Severe childhood malaria syndromes defined by plasma proteome profiles.

BACKGROUND: Cerebral malaria (CM) and severe malarial anemia (SMA) are the most serious life-threatening clinical syndromes of Plasmodium falciparum infection in childhood. Therefore it is important to understand the pathology underlying the development of CM and SMA, as opposed to uncomplicated malaria (UM). Different host responses to infection are likely to be reflected in plasma proteome-patterns that associate with clinical status and therefore provide indicators of the pathogenesis of these syndromes.
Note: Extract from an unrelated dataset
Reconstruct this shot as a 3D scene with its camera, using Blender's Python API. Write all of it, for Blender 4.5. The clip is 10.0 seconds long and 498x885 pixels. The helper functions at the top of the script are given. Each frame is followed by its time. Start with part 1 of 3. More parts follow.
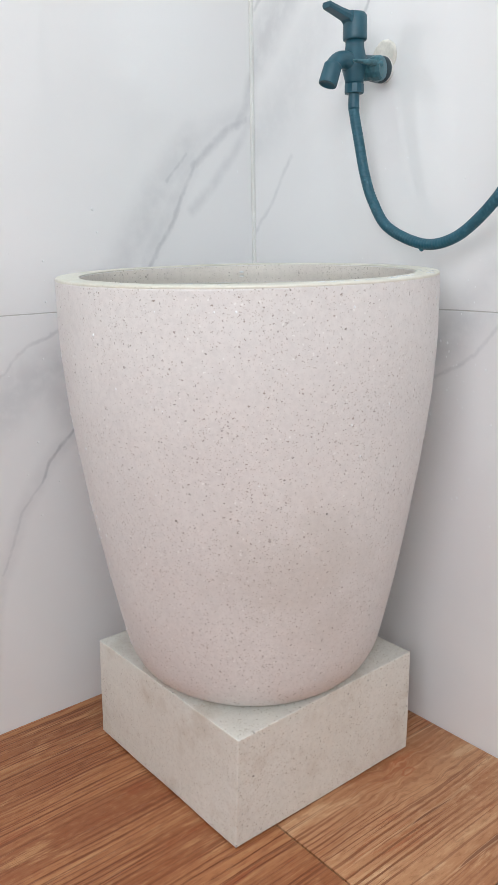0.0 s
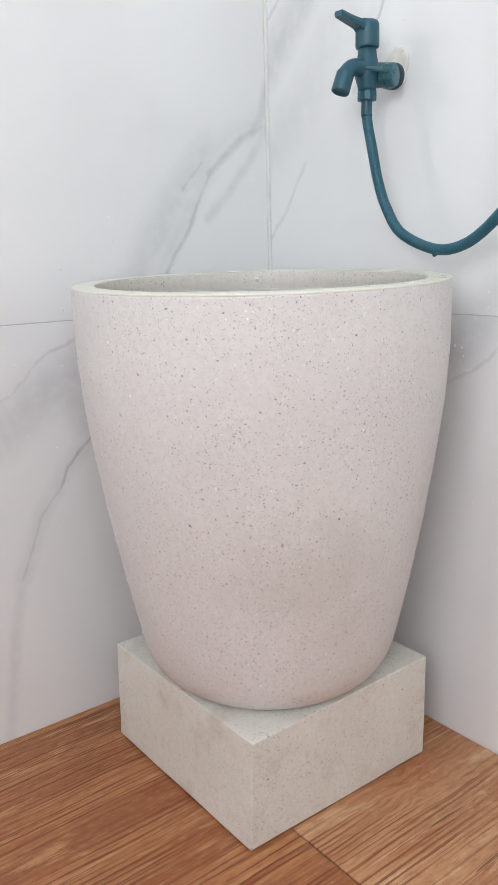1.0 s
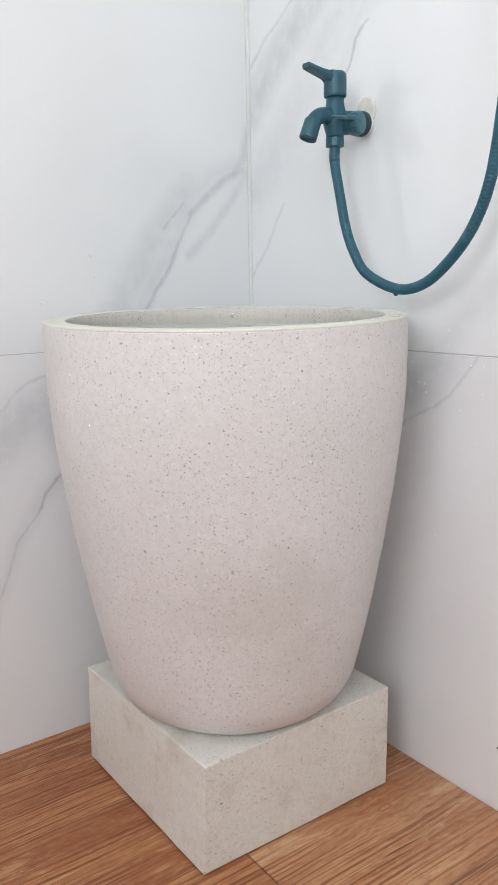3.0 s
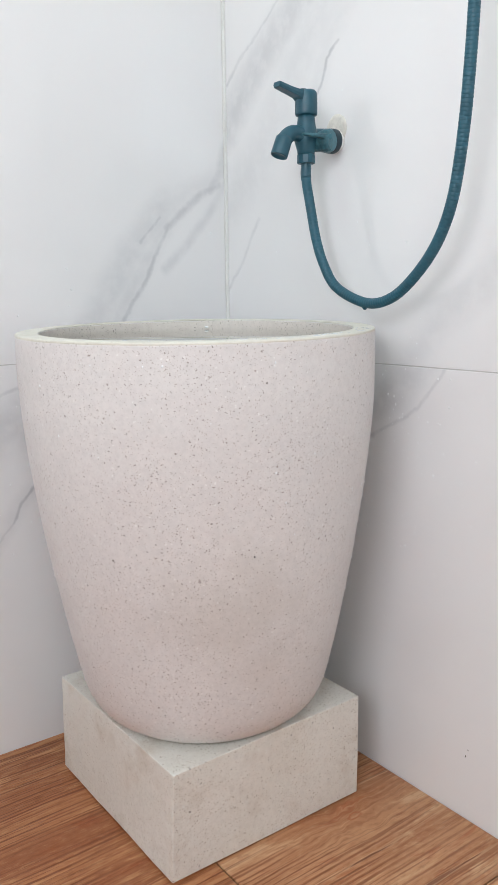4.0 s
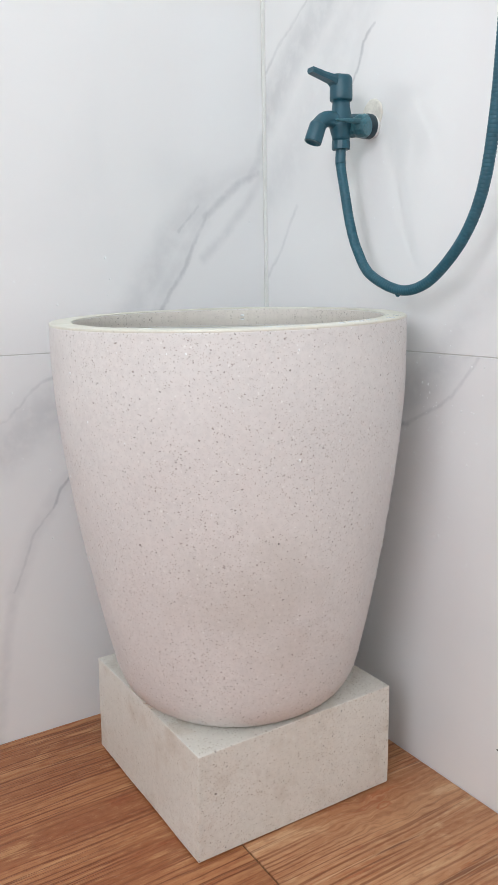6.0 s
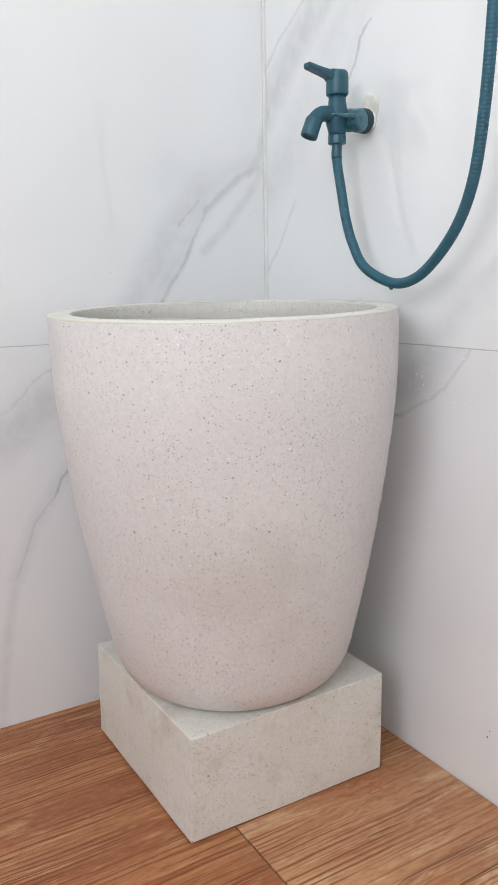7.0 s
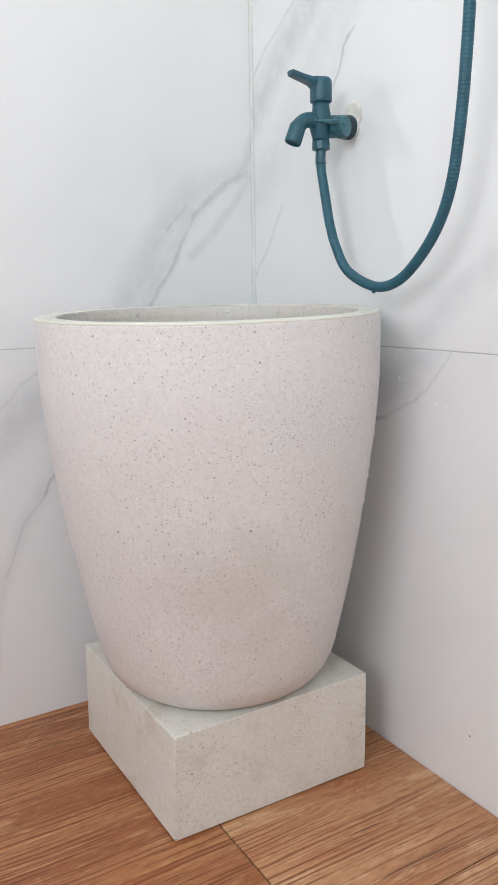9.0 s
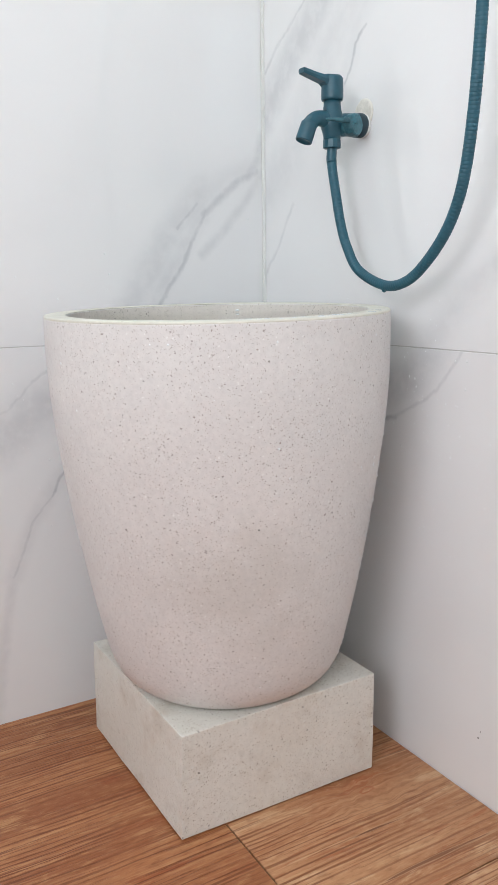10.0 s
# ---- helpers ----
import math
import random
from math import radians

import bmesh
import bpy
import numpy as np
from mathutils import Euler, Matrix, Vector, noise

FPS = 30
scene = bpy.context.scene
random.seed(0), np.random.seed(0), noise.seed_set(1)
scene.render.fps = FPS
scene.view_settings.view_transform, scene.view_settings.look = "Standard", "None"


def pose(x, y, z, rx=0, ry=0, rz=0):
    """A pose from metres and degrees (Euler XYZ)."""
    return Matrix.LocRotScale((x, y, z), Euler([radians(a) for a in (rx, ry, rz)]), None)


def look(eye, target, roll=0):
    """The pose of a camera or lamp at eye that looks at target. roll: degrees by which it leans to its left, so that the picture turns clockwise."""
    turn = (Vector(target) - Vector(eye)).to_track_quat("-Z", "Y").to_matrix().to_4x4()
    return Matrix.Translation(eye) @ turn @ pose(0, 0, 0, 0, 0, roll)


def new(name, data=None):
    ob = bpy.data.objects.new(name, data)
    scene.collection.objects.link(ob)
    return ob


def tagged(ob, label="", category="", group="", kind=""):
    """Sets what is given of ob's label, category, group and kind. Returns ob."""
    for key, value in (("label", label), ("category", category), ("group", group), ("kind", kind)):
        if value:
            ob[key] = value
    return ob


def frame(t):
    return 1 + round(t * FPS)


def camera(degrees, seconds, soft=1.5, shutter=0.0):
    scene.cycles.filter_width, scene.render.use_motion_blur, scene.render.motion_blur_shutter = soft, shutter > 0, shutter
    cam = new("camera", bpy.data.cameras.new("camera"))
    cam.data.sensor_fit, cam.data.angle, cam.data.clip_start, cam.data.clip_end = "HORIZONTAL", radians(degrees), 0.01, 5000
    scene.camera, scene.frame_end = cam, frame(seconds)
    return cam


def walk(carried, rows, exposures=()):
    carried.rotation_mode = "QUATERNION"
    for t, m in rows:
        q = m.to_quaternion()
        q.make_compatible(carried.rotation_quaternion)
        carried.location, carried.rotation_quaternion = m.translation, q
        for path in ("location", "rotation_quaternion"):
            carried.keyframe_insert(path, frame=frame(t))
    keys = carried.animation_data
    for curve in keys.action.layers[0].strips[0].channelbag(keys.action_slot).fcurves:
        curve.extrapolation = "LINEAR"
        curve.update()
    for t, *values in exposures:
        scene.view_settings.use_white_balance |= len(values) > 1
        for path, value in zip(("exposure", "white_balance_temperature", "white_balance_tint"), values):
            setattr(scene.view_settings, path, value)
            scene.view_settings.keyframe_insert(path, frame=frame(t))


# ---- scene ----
cam = camera(35.0, 10.0, soft=1.1)
PATH = [
    (0, (-0.855, -1.022, 0.682), (0.375, 0.481, 0.204), -1.0),
    (0.5, (-0.852, -1.029, 0.684), (0.361, 0.489, 0.21), -1.3),
    (1, (-0.851, -1.035, 0.685), (0.334, 0.506, 0.219), -1.6),
    (1.5, (-0.849, -1.047, 0.686), (0.315, 0.515, 0.232), -1.6),
    (2, (-0.839, -1.06, 0.687), (0.315, 0.515, 0.253), -1.3),
    (2.5, (-0.824, -1.08, 0.685), (0.327, 0.503, 0.274), -0.9),
    (2.7, (-0.818, -1.091, 0.688), (0.33, 0.496, 0.287), -0.9),
    (3.8, (-0.799, -1.128, 0.691), (0.367, 0.456, 0.329), -0.7),
    (4, (-0.797, -1.132, 0.691), (0.374, 0.449, 0.332), -0.7),
    (4.5, (-0.784, -1.145, 0.693), (0.392, 0.432, 0.333), -0.8),
    (5, (-0.777, -1.159, 0.688), (0.372, 0.436, 0.323), -1.0),
    (5.5, (-0.78, -1.155, 0.688), (0.314, 0.477, 0.317), -1.1),
    (5.7, (-0.776, -1.155, 0.688), (0.296, 0.492, 0.314), -1.1),
    (6.8, (-0.757, -1.179, 0.69), (0.249, 0.503, 0.293), -1.1),
    (7, (-0.757, -1.186, 0.686), (0.255, 0.493, 0.291), -1.0),
    (7.5, (-0.749, -1.199, 0.681), (0.273, 0.475, 0.291), -1.1),
    (8, (-0.747, -1.202, 0.681), (0.28, 0.47, 0.297), -1.1),
    (8.5, (-0.745, -1.206, 0.682), (0.277, 0.47, 0.3), -1.0),
    (9, (-0.746, -1.208, 0.681), (0.268, 0.474, 0.303), -1.0),
    (9.5, (-0.744, -1.208, 0.681), (0.254, 0.483, 0.302), -0.9),
    (10, (-0.744, -1.207, 0.681), (0.248, 0.487, 0.3), -0.8),
]
walk(cam, [(t, look(eye, target, roll)) for t, eye, target, roll in PATH])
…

METHODS AND FINDINGS: Plasma and comprehensive clinical data for discovery and validation cohorts were obtained as part of a prospective case-control study of severe childhood malaria at the main tertiary hospital of the city of Ibadan, an urban and densely populated holoendemic malaria area in Nigeria. A total of 946 children participated in this study. Plasma was subjected to high-throughput proteomic profiling. Statistical pattern-recognition methods were used to find proteome-patterns that defined disease groups. Plasma proteome-patterns accurately distinguished children with CM and with SMA from those with UM, and from healthy or severely ill malaria-negative children. CONCLUSIONS: We report that an accurate definition of the major childhood malaria syndromes can be achieved using plasma proteome-patterns. Our proteomic data can be exploited to understand the pathogenesis of the different childhood severe malaria syndromes.